7 terms you'll encounter in this lesson

1

Fenwick Tree

An array-based data structure (also called Binary Indexed Tree or BIT) that supports prefix sum queries and point updates in O(log n) time using O(n) space. Each index stores a partial sum covering a range whose length is determined by the lowest set bit of the index.

2

Binary Indexed Tree (BIT)

Another name for the Fenwick Tree, emphasizing that the binary representation of each index determines which range of the original array it aggregates.

3

Lowbit (Lowest Set Bit)

The operation i & (-i) which isolates the lowest set bit of an integer i. For example, lowbit(6) = lowbit(110_2) = 2 (10_2). In a Fenwick Tree, this value determines the range length each index is responsible for.

4

Prefix Query

A query that returns the sum (or other associative aggregate) of all elements from index 1 to index i. In a Fenwick Tree, this is computed by traversing indices that strip the lowest set bit at each step.

5

Point Update

An operation that adds a value delta to element at index i and propagates the change to all Fenwick Tree entries that include index i in their range, by repeatedly adding the lowest set bit to the index.

6

1-Based Indexing

Fenwick Trees use 1-based indexing because the lowbit trick does not work at index 0 (0 & -0 = 0, causing an infinite loop).

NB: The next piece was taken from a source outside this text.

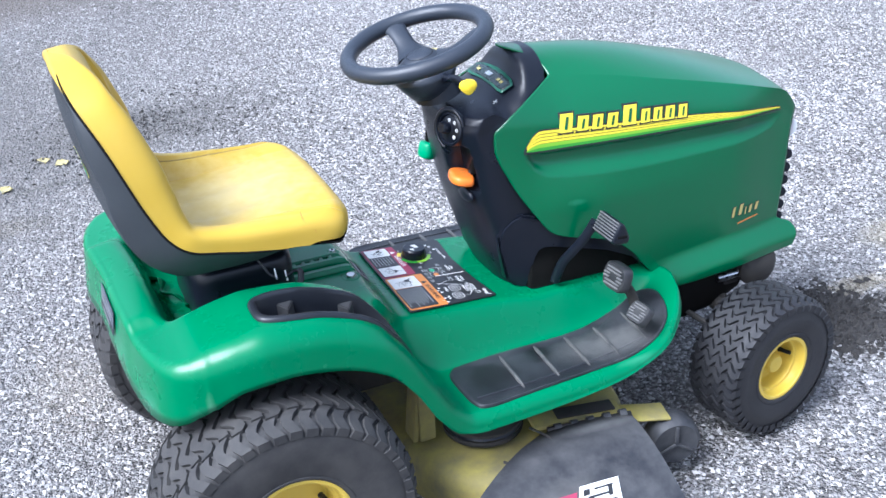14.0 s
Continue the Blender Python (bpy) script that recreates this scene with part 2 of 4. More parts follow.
STONES = stone_material()
for yard in (GRAVEL, STONES):
    worn_patch(yard, (0.15, 2.4, 0), (0.62, 0.3, 2), (0.12, 0.115, 0.11), 0.85, 0.8)
    worn_patch(yard, (-0.35, 2.05, 0), (0.5, 0.6, 2), (0.2, 0.193, 0.188), 0.55, 0.9)
    worn_patch(yard, (-0.5, 5.3, 0), (1.6, 1.15, 2), (0.155, 0.136, 0.122), 0.88, 0.6)
    worn_patch(yard, (-0.3, 1.98, 0), (0.3, 0.05, 2), (0.1, 0.095, 0.088), 0.6, 0.9)
    worn_patch(yard, (-0.7, 2.9, 0), (1.7, 1.9, 2), (0.17, 0.162, 0.155), 0.8, 0.9)
    worn_patch(yard, (2.3, 1.75, 0), (1.1, 0.16, 2), (0.25, 0.24, 0.23), 0.55, 0.9)
    worn_patch(yard, (1.6, -0.06, 0), (0.17, 0.13, 1), (0.045, 0.042, 0.038))
    worn_patch(yard, (1.78, 0.06, 0), (0.12, 0.05, 1), (0.3, 0.26, 0.18), 0.6)
    worn_patch(yard, (2.15, 0.25, 0), (0.2, 0.1, 1), (0.3, 0.27, 0.2), 0.6)
    worn_patch(yard, (-0.5, 1.7, 0), (0.3, 0.1, 1), (0.17, 0.158, 0.14), 0.7)
    worn_patch(yard, (-0.3, 0.6, 0), (0.16, 0.3, 1), (0.3, 0.265, 0.22), 0.45, 0.9)
SOIL = mat("damp_soil", (0.024, 0.022, 0.021), 0.9, second=(0.065, 0.06, 0.056), scale=30, amount=0.7, grain=200, bump=0.8, dist=0.006)
LEAF = mat("dry_leaf", (0.46, 0.41, 0.2), 0.7, second=(0.34, 0.28, 0.12), scale=60, amount=0.7)
GREY_PRINT = mat("grey_print", (0.3, 0.31, 0.31), 0.5, scale=40)
CHUTE = mat("worn_grey_plastic", (0.013, 0.015, 0.021), 0.5, second=(0.1, 0.1, 0.102), scale=14, amount=0.75, grain=400, bump=0.3, spec=0.28)
worn_patch(CHUTE, (0.66, -0.375, 0.19), (0.1, 0.02, 0.06), (0.24, 0.24, 0.235), 0.4, 0.9)
worn_patch(CHUTE, (0.5, -0.52, 0.16), (0.1, 0.05, 0.08), (0.16, 0.155, 0.145), 0.35, 0.9)
LENS = mat("headlight_lens", (0.55, 0.57, 0.58), 0.12, scale=30, amount=0.3)
SILVER = mat("silver_label", (0.24, 0.245, 0.265), 0.4, 0.3, second=(0.17, 0.17, 0.185), scale=20, amount=0.5)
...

The original array is mapped so that arr[0] corresponds to BIT index 1.

7

Range Query via Prefix Difference

The sum over range [L, R] is computed as prefix(R) - prefix(L-1). This reduces any range query to two prefix queries, which is the fundamental technique enabling Fenwick Trees to answer range queries.

Heads Up

Common misconceptions to watch out for

"A Fenwick Tree is a binary tree stored with pointers"

A Fenwick Tree is a flat array, not a pointer-based tree. The 'tree' in the name refers to the implicit parent-child relationships encoded by the binary representation of indices. There are no node objects or pointers -- just an array of partial sums.

"Fenwick Trees can replace segment trees in all cases"

Fenwick Trees efficiently support prefix-based operations (prefix sum, prefix min with special handling). Segment trees handle arbitrary range operations (range min/max queries with updates, range assignment) that Fenwick Trees cannot. When you need non-prefix-decomposable operations, a segment tree is required.

"Index 0 works fine in a Fenwick Tree"

Index 0 breaks the lowbit trick because 0 & -0 = 0, causing an infinite loop. Fenwick Trees use 1-based indexing. When your input is 0-indexed, add 1 to all indices when interfacing with the BIT.

"The Fenwick Tree stores the original array values"

Each position in the Fenwick Tree array stores a partial sum covering a specific range, not the original value. For example, BIT[6] stores the sum of original elements at indices 5 and 6 (a range of length lowbit(6) = 2). Only positions where the index is a power of 2 happen to cover just one element, but they still store that element's value as a partial sum.